Operational supplies are frequently used to regulate the intensity of heavy-duty light sources such as xenon or arc lamps. The uniform illumination of a monochronometer is a typical objective. Light sensors typically provide the regulating feedback. These sensors include photomultiplier tubes and photovoltaic or photoresistive semiconductors.

Photovoltaic silicon photocells are the most convenient sensors. Their output, however, usually requires some voltage amplification before use as a command signal. A small dc amplifier is generally used to increase the sensor signal level. This amplification also contributes to loop gain and, thus, improves light intensity regulation. Photoresistive cells can also sense light intensity. Such cells generate a variable terminal resistance as a function of incident illumination. The process is one of resistance-to-voltage translation, for which programmable power supplies are well suited. This translation procedure depends on a constant bridge current producing a linear voltage with changes in sensor resistance.

For example, the power supply is said to be controlled at an Ω/V ratio equal to the reciprocal of the bridge current. At a bridge current of 1 mA, the control ratio is 1,000Ω /V. Thus, for every 1,000Ω change in photoresistance, the supply output changes 1 V.

A similar technique provides temperature control. Here, the output of a programmable supply can generate heat directly by powering resistive heaters.
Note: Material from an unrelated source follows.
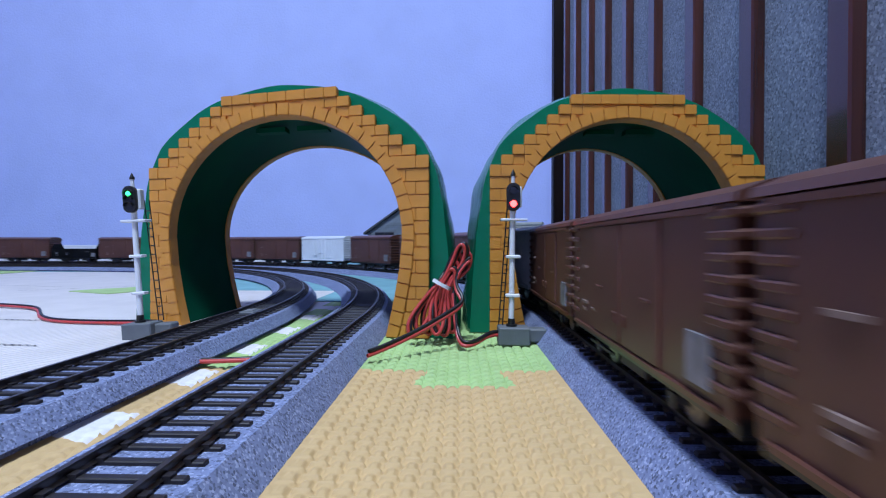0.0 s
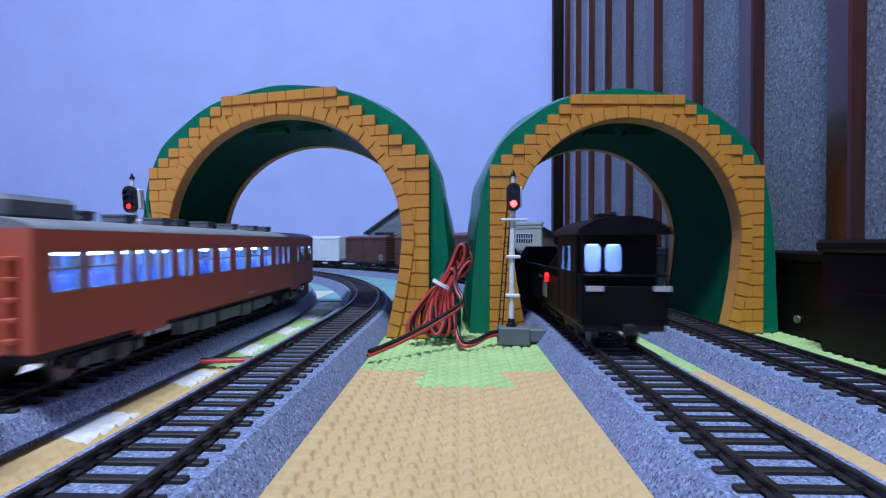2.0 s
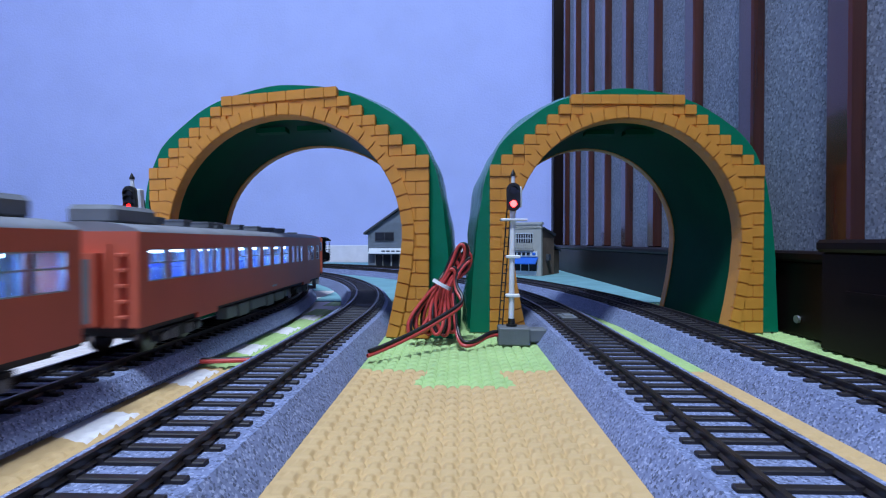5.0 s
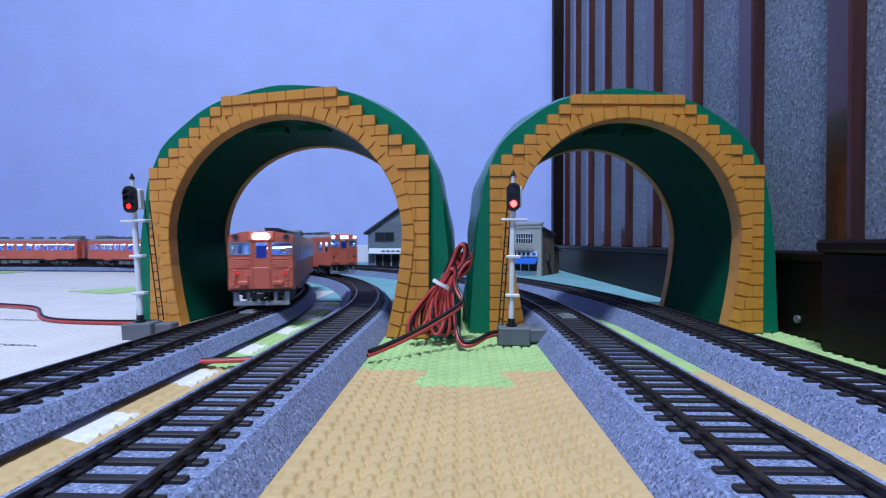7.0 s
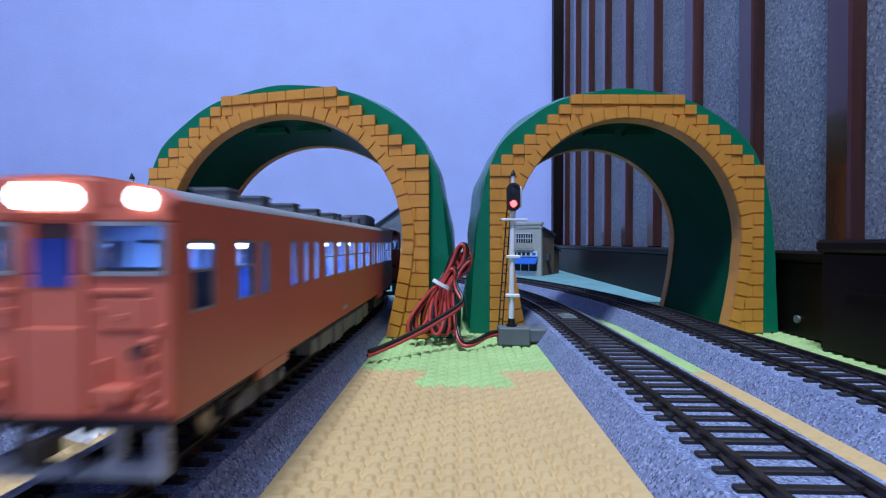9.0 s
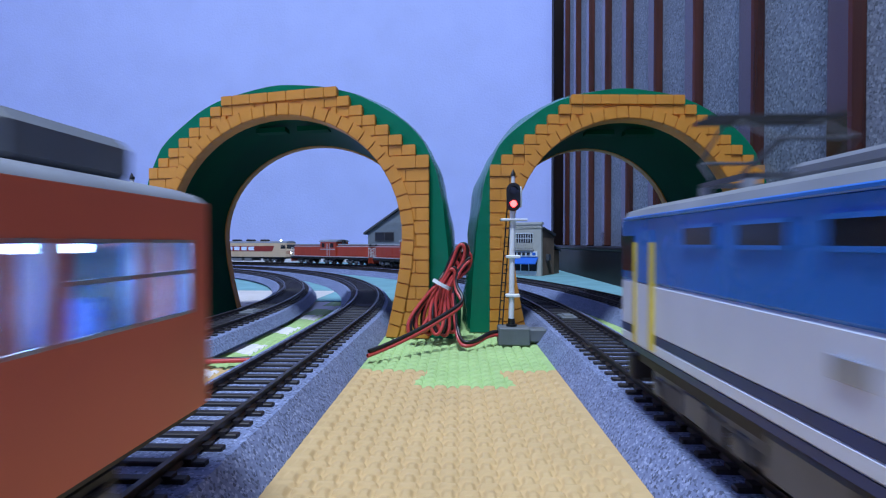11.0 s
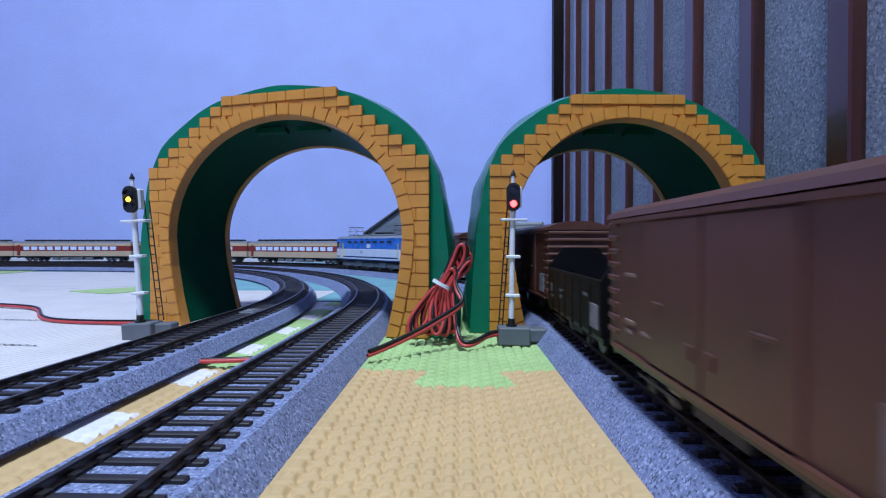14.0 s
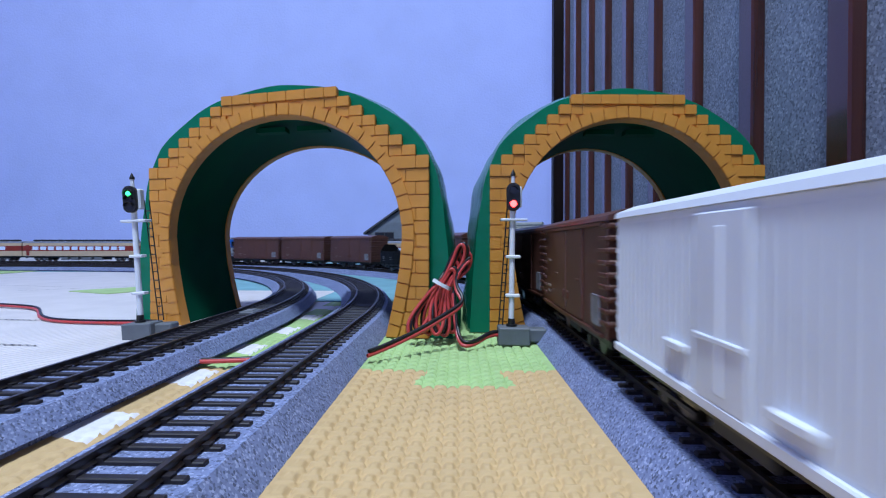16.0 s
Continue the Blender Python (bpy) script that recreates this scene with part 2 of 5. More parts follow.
# ---- the room ----
WALL_Y, PART_X = 1.42, 0.196
bm = bmesh.new(); box(bm, -3.2, 1.2, -2.4, 1.6, -0.06, -0.014); structure("floor", bm, M_FLOOR, "brown wooden floor under the foam mats", "floor")
bm = bmesh.new(); box(bm, -3.2, 1.2, WALL_Y, WALL_Y + 0.1, -0.05, 2.4); structure("wall_north", bm, M_WALL, "pale blue textured wallpaper on the room's wall", "wall")
bm = bmesh.new(); box(bm, -3.3, -3.2, -2.4, WALL_Y, -0.05, 2.4); structure("wall_west", bm, M_WALL, "pale blue papered wall of the room", "wall")
bm = bmesh.new(); box(bm, 1.2, 1.3, -2.4, WALL_Y, -0.05, 2.4); structure("wall_east", bm, M_WALL, "pale blue papered wall of the room", "wall")
bm = bmesh.new(); box(bm, -3.2, 1.2, -2.5, -2.4, -0.05, 2.4); structure("wall_south", bm, M_WALL, "pale blue papered wall of the room", "wall")
bm = bmesh.new(); box(bm, -3.2, 1.2, -2.4, WALL_Y, 2.4, 2.45); structure("ceiling", bm, M_CEIL, "white ceiling of the room", "ceiling")

# round ceiling lamp over the layout
lamp = thing("ceiling_lamp", "round white ceiling lamp, switched on", "ceiling lamp")
lamp.location = (-0.24, -0.55, 2.4)
bm = bmesh.new(); rod(bm, (0, 0, -0.12), (0, 0, 0), 0.30, 32); part("shade", bm, M_POSTWHITE, lamp, smooth=True)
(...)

Use of temperature-sensing feedback elements, then, produces precise proportional heating.

One or several thermistors form the temperature feedback sensor. These sensors program the output of a small dc supply which, in turn, controls the main operational power source. Feedback voltage to this source has the sensitivity of the thermistor in Ω/°C divided by the Ω/V ratio of the translating power supply.

Typical temperature controllers handled with operational supplies are in the 1,000-W category, sufficient to heat a 27-ft3 temperature chamber. A typical application might use one supply to heat radiators, and two other smaller supplies in opposition to provide a differential programming input.
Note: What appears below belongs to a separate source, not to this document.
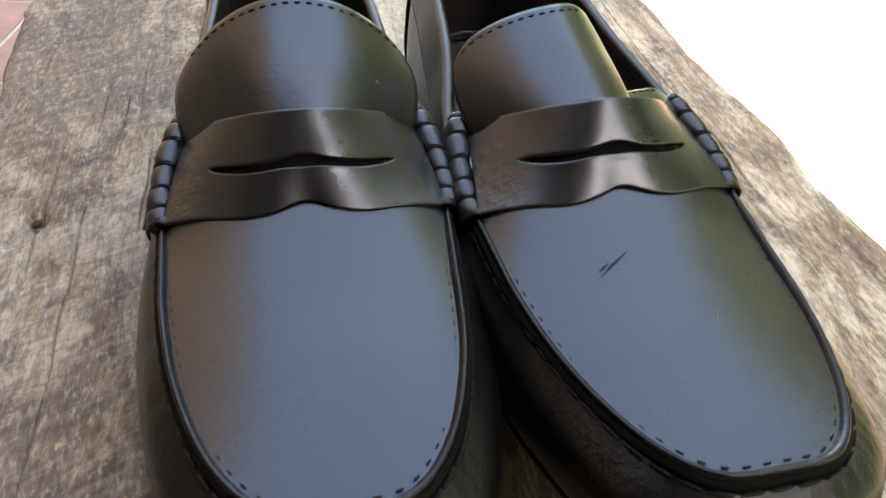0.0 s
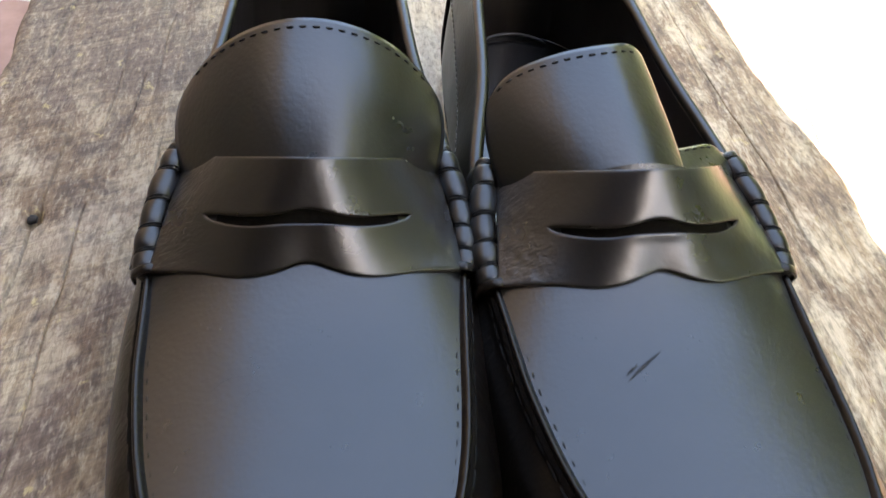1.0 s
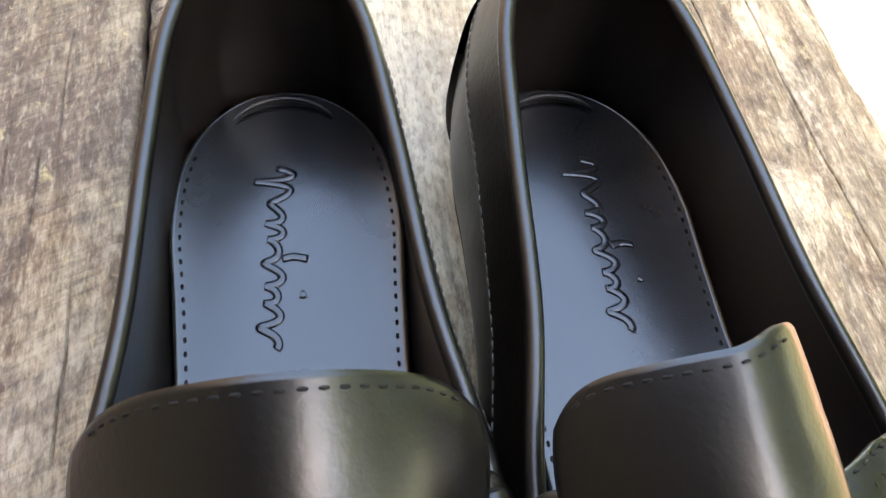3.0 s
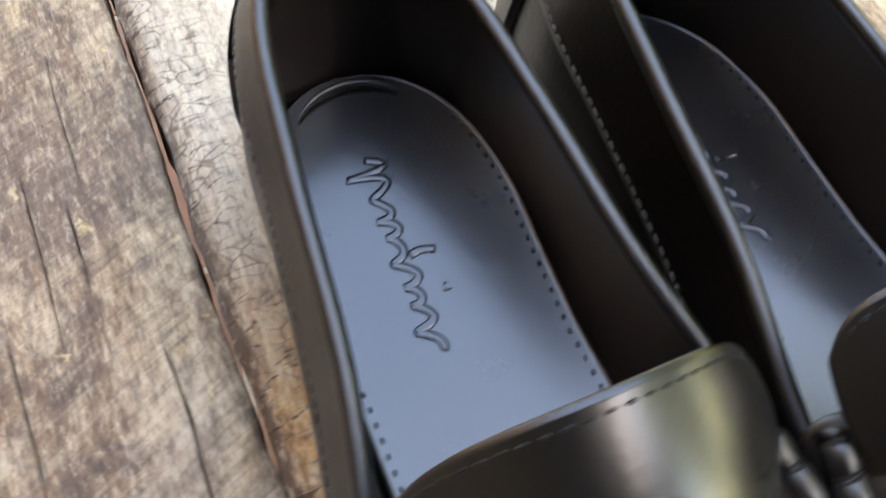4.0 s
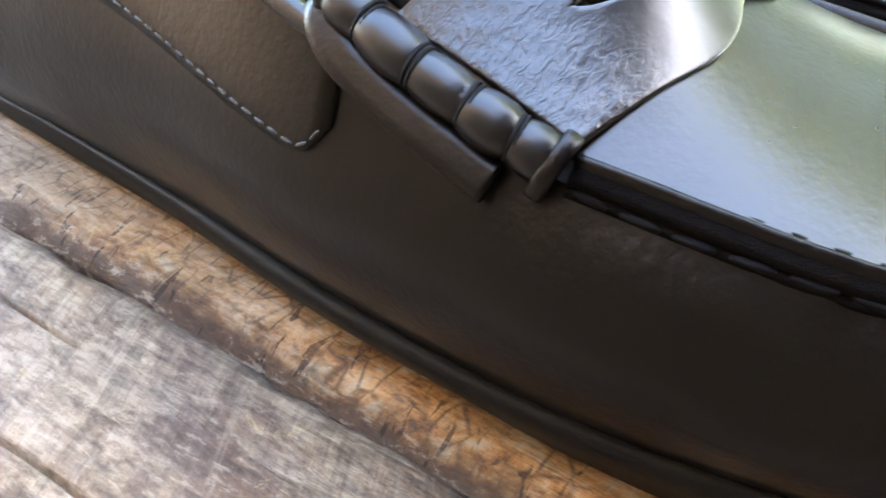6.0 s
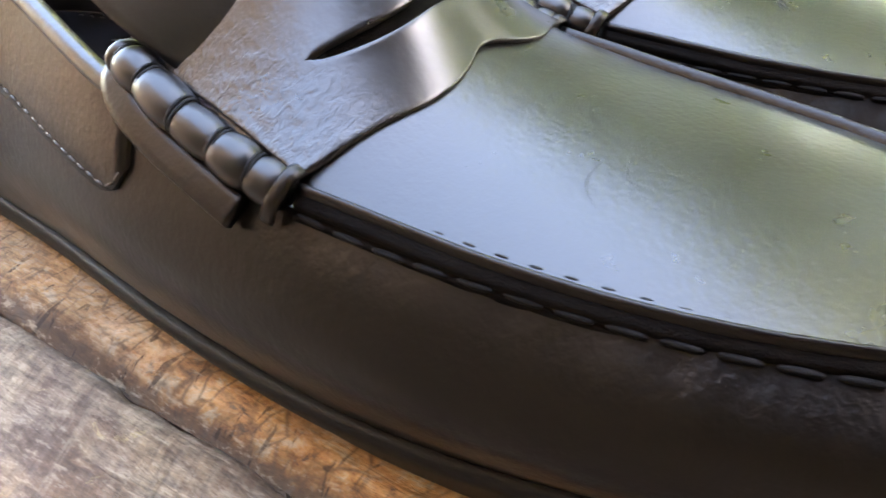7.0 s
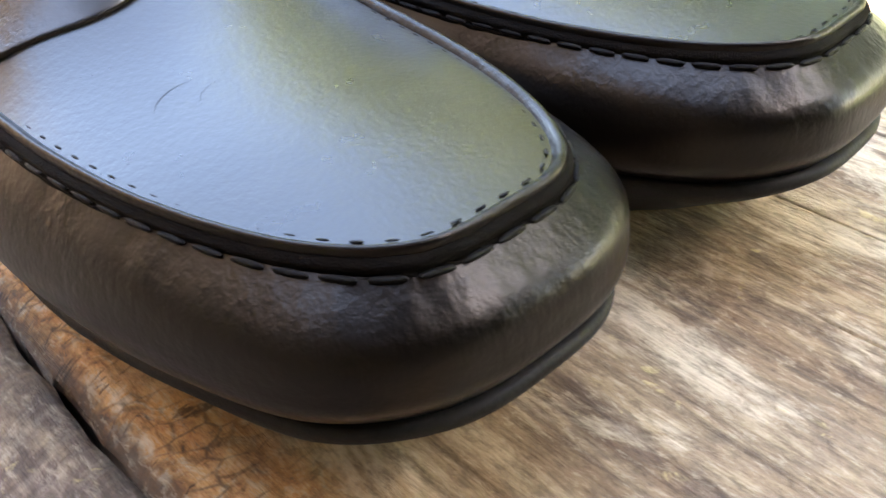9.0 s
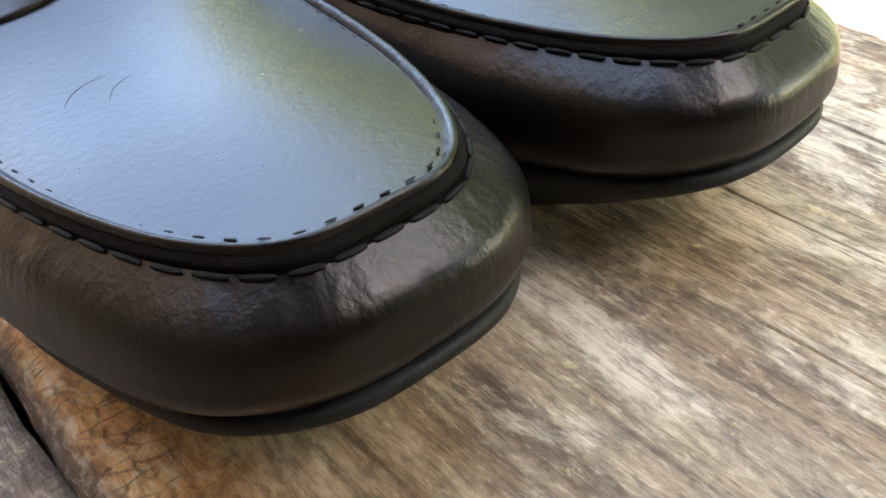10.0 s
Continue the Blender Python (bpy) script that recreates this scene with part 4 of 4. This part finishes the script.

One of these small supplies monitors temperature from thermistors placed around the temperature chamber. The other small supply provides a reference voltage serving as the adjustable temperature-control command. With a forward gain of between 150 and 200 in the main supply, such an arrangement can control temperature to better than 0.1°C over long periods.

A similar technique often controls electrochemical processes. Many electrolytic processes proceed at rates governed by the voltage appearing at an immersed reference electrode. This voltage level frequently determines which of two electrolytic reactions take place.

Such a process is known as controlled-potential electrolysis. The devices used in the procedure are called potentiostats. An operational supply and simple feedback circuit can comprise a potentiostat. Here, the reference electrode is in the feedback loop, and the supply powers a working electrode. The voltage appearing between the reference and working electrodes is compared to the output of a small command supply. The difference signal then controls the output of the main supply.